Your task is to quote, unchanged, only the lines from the one with "# ---- helpers" through the one with "return Matrix.LocRotScale((x, y, z), Euler([radians(a)", both ends included.

§ **RECORDED INFORMATION**
-------

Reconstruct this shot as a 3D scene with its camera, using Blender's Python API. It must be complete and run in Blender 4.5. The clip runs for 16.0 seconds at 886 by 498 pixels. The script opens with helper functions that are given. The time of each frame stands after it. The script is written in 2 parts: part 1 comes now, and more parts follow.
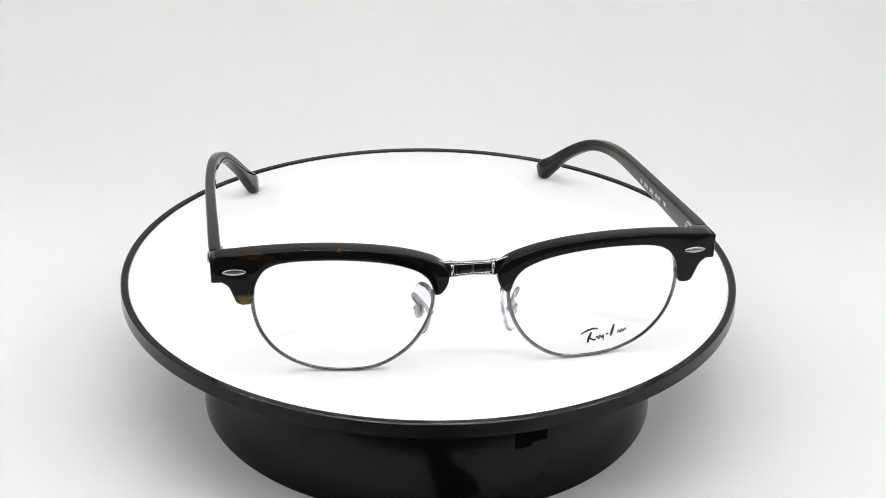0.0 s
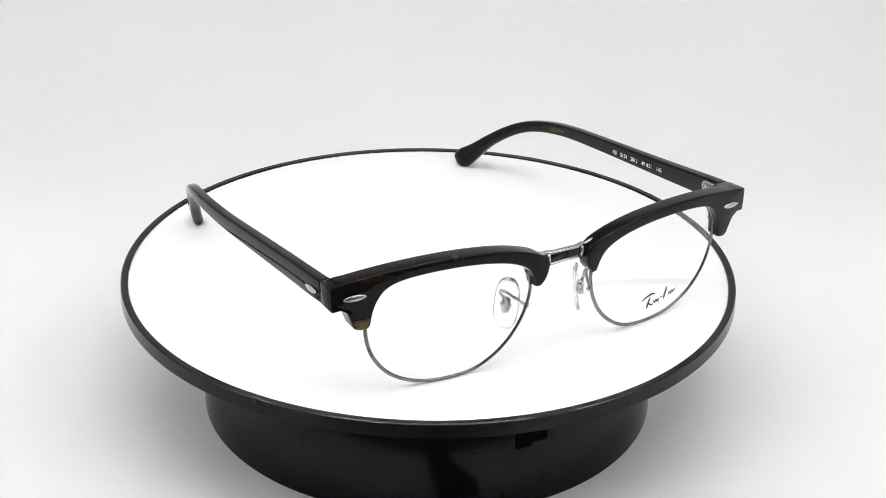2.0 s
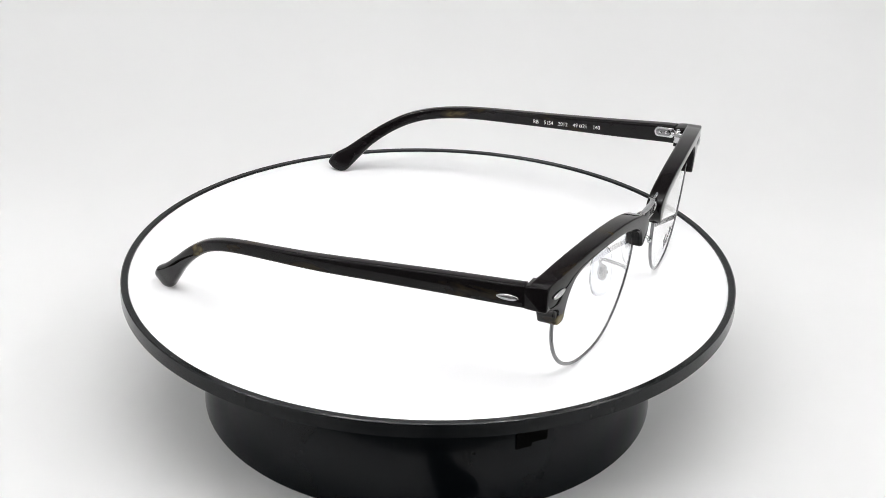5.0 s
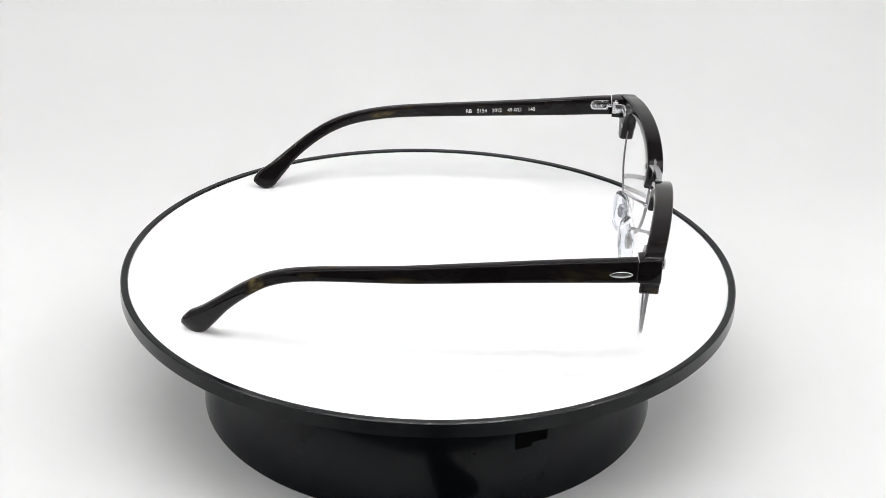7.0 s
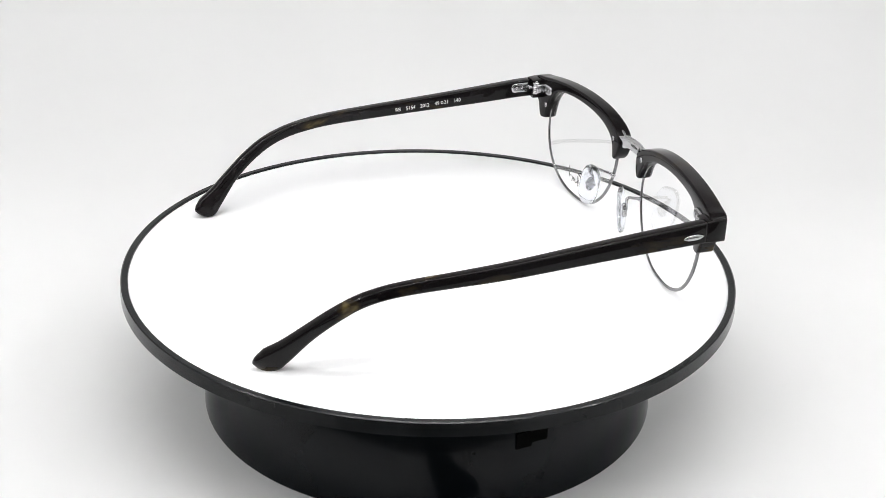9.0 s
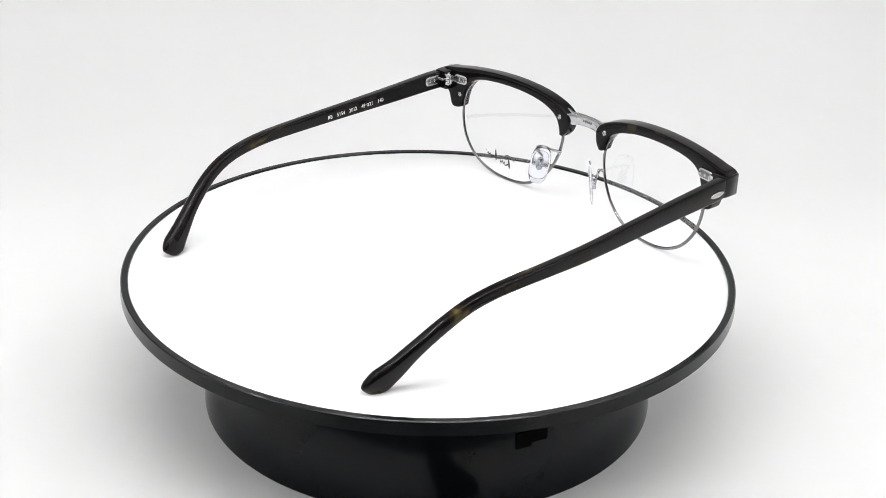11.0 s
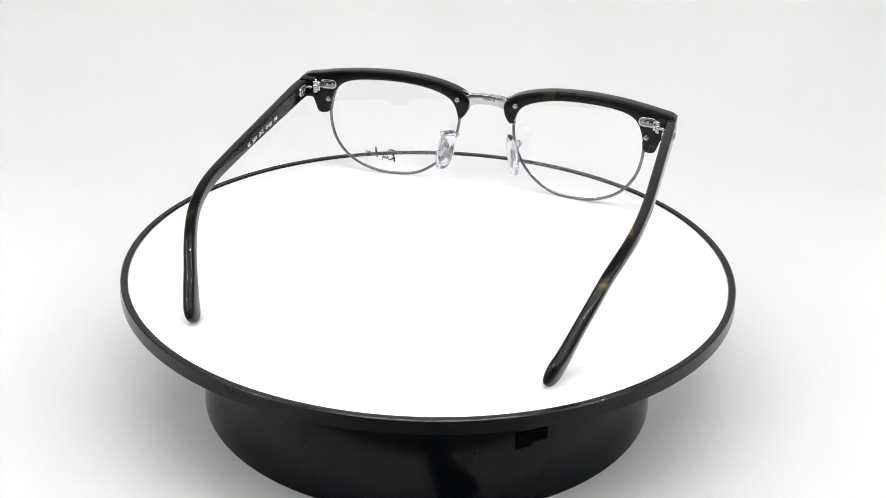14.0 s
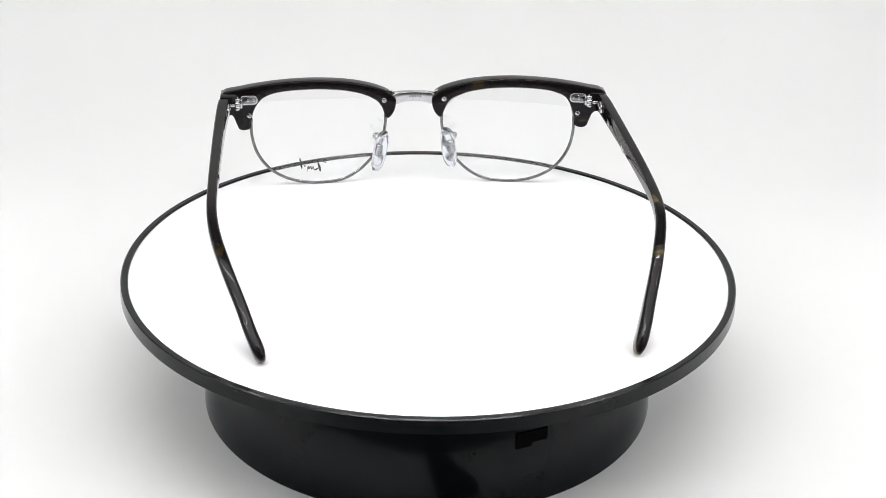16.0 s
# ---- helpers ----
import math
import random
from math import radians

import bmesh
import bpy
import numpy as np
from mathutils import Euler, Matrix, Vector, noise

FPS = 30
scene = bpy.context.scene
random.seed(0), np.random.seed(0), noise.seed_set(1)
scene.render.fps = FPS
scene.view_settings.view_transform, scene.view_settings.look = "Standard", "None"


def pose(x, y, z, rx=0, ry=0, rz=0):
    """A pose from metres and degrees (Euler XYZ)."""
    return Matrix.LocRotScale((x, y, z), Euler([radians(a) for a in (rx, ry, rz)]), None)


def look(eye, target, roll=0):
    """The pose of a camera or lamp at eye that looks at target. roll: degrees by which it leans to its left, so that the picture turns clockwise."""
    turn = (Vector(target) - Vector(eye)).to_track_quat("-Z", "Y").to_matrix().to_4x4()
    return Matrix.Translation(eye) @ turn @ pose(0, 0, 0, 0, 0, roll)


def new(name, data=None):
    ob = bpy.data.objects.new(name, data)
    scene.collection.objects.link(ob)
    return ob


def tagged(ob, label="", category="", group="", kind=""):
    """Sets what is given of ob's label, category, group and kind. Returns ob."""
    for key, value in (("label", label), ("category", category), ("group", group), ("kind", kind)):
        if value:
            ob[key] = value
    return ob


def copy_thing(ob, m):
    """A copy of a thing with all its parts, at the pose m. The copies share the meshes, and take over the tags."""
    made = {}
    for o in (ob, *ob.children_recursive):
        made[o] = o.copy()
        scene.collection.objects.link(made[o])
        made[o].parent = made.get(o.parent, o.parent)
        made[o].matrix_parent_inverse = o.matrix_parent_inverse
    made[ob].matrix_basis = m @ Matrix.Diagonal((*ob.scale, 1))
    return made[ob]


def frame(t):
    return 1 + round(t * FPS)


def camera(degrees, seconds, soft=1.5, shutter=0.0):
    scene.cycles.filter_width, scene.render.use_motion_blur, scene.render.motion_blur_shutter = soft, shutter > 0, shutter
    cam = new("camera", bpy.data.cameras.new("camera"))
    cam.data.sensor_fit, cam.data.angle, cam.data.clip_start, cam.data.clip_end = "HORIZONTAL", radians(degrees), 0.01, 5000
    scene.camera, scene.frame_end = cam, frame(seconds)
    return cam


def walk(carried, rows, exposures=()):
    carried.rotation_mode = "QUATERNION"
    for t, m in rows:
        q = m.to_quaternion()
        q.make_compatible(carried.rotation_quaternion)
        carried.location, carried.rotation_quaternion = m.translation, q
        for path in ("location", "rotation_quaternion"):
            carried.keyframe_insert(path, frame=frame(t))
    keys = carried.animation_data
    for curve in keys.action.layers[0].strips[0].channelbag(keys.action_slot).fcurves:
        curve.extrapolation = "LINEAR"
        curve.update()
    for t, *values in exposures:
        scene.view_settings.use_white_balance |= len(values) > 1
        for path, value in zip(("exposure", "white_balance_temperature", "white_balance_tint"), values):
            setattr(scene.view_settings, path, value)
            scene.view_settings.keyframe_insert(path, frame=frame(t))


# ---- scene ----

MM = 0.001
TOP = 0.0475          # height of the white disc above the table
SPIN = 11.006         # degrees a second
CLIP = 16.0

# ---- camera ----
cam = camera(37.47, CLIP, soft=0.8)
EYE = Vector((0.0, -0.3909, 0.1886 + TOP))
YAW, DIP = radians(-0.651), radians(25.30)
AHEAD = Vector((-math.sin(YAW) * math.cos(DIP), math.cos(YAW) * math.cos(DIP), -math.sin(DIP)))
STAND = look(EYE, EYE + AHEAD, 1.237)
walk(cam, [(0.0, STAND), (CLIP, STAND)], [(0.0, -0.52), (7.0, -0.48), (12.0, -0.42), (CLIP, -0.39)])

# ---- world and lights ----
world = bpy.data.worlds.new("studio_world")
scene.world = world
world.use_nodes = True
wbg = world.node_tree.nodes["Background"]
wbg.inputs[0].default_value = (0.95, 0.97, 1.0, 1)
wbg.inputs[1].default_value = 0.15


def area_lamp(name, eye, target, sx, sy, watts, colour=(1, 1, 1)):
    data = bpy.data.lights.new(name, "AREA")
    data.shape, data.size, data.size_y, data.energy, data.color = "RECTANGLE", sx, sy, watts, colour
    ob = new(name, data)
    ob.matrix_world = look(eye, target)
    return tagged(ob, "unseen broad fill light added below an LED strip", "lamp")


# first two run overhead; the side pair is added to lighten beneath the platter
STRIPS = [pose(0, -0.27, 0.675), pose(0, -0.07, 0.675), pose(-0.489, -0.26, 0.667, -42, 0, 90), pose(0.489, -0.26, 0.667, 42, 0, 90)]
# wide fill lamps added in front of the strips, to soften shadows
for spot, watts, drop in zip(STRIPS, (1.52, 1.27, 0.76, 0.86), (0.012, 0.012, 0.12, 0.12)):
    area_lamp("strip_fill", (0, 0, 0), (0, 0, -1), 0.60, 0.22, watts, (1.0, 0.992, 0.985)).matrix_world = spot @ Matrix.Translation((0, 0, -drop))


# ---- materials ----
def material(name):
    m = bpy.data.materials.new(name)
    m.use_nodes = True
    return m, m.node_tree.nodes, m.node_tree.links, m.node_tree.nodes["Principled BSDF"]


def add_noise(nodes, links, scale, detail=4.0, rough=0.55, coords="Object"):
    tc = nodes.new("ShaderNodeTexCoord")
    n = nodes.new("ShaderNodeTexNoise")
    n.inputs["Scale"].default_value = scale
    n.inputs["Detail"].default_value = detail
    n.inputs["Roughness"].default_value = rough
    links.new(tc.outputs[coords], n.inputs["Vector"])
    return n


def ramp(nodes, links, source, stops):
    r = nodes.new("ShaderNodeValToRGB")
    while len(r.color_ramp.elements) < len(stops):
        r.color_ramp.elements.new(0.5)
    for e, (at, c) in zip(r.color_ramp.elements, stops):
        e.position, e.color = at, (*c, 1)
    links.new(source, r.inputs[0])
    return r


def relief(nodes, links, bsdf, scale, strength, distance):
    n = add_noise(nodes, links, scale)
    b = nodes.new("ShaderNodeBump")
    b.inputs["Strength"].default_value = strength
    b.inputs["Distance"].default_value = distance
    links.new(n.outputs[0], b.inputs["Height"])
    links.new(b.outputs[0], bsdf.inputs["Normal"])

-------

§ **WORKED SOLUTION**
# ---- helpers ----
import math
import random
from math import radians

import bmesh
import bpy
import numpy as np
from mathutils import Euler, Matrix, Vector, noise

FPS = 30
scene = bpy.context.scene
random.seed(0), np.random.seed(0), noise.seed_set(1)
scene.render.fps = FPS
scene.view_settings.view_transform, scene.view_settings.look = "Standard", "None"


def pose(x, y, z, rx=0, ry=0, rz=0):
    """A pose from metres and degrees (Euler XYZ)."""
    return Matrix.LocRotScale((x, y, z), Euler([radians(a) for a in (rx, ry, rz)]), None)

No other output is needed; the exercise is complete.